Presumed incoming prime minister Benjamin Netanyahu and Otzma Yehudit head Itamar Ben Gvir have swiped at each other in the press amid ongoing talks to form a new government.
The far-right lawmaker is set to serve as minister in charge of police in Netanyahu’s government.
Channel 12 news reported remarks the two made in “closed conversations” — usually code for statements given to reporters unofficially — with Netanyahu saying Ben Gvir needed to rein in his fiery comments on security issues.
“Ben Gvir needs to calm down. He needs to internalize that he is [going to be] the public security minister. He can’t express himself like an opposition MK,” Netanyahu was quoted as saying.
The Otzma Yehudit leader was quoted as retorting that Netanyahu “must understand he isn’t in the opposition, he is the head of a fully right-wing government.”
The network reported that in a meeting between the two on Thursday, Ben Gvir slammed Netanyahu for “making a U-turn” on various matters the two had discussed.
According to Channel 12, Ben Gvir had demanded to ease the police’s open-fire rules, and pass a bill giving immunity to soldiers, and Netanyahu was unwilling to include the requests in coalition agreements.
“That’s not why I came to politics,” Ben Gvir reportedly shouted at Netanyahu in the meeting.
In a coalition deal with Otzma Yehudit, Netanyahu agreed to appoint party chairman Ben Gvir to the newly created role of national security minister with authority over the police and, possibly, the Border Police’s division in the West Bank. He also reportedly agreed to advance the legalization of dozens of illegal Israeli outposts throughout the West Bank.

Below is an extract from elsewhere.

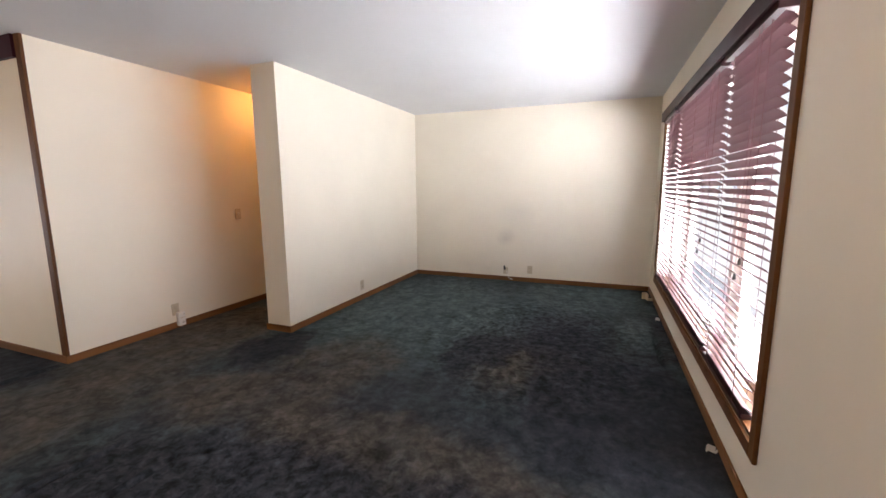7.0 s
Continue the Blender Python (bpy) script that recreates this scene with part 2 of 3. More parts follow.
SPLASH = material("pale_green_laminate", (0.52, 0.60, 0.44), 0.35, vary=0.06, scale=4)
EDGESTRIP = material("pale_counter_edge", (0.66, 0.57, 0.46), 0.35, vary=0.06, scale=20)
COUNTER = material("beige_laminate", (0.66, 0.54, 0.38), 0.32, vary=0.10, scale=30)
VINYL = material("tan_vinyl_floor", (0.74, 0.45, 0.17), 0.40, vary=0.15, scale=5, bump=0.1, bump_scale=40)
MAROON = material("maroon_paint", (0.040, 0.006, 0.016), 0.6, specular=0.2, vary=0.2, scale=5)
BORDER = material("wallpaper_border", (0.40, 0.31, 0.25), 0.7, scale=34, second=(0.085, 0.068, 0.060), bump=0.1)
WHITE = material("white_vinyl_frame", (0.70, 0.67, 0.64), 0.4, vary=0.06, scale=4)
IVORY = material("ivory_plastic", (0.56, 0.48, 0.35), 0.4, vary=0.06, scale=20)
WHITEPLASTIC = material("white_plastic", (0.78, 0.77, 0.74), 0.4, vary=0.04, scale=20)
DARK = material("black_plastic", (0.02, 0.02, 0.022), 0.5, vary=0.2, scale=20)
GREY = material("grey_jamb_paint", (0.122, 0.117, 0.108), 0.6, specular=0.25, vary=0.06, scale=3, bump=0.06)
YELLOW = material("yellow_foam_seal", (0.60, 0.455, 0.135), 0.85, specular=0.1, vary=0.08, scale=25)
YELLOWDARK = material("olive_seal_backing", (0.16, 0.13, 0.055), 0.9, vary=0.1, scale=25)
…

Ben Gvir also complained to Netanyahu about the number of ministerial and government roles given to Religious Zionism during their Thursday meeting, Channel 12 said.
In the deal with Religious Zionism, Netanyahu agreed to name party chairman Bezalel Smotrich finance minister in addition to transferring control over a pair of Defense Ministry bodies responsible for authorizing settlement construction, Palestinian home demolitions and broader control of Palestinian civilian life to a member of the far-right right party — possibly Smotrich himself — who will serve as a junior minister in the Defense Ministry.
Channel 12 reported on Saturday, without sourcing, that Smotrich is indeed going to take the Defense Ministry job himself, rather than entrusting it to another member of his party, and will divide his time between the two posts, maintaining an office in both the Treasury and the Defense Ministry.
The Likud leader has until December 11 to form a government, though he can request a 14-day extension if he fails to do so in time.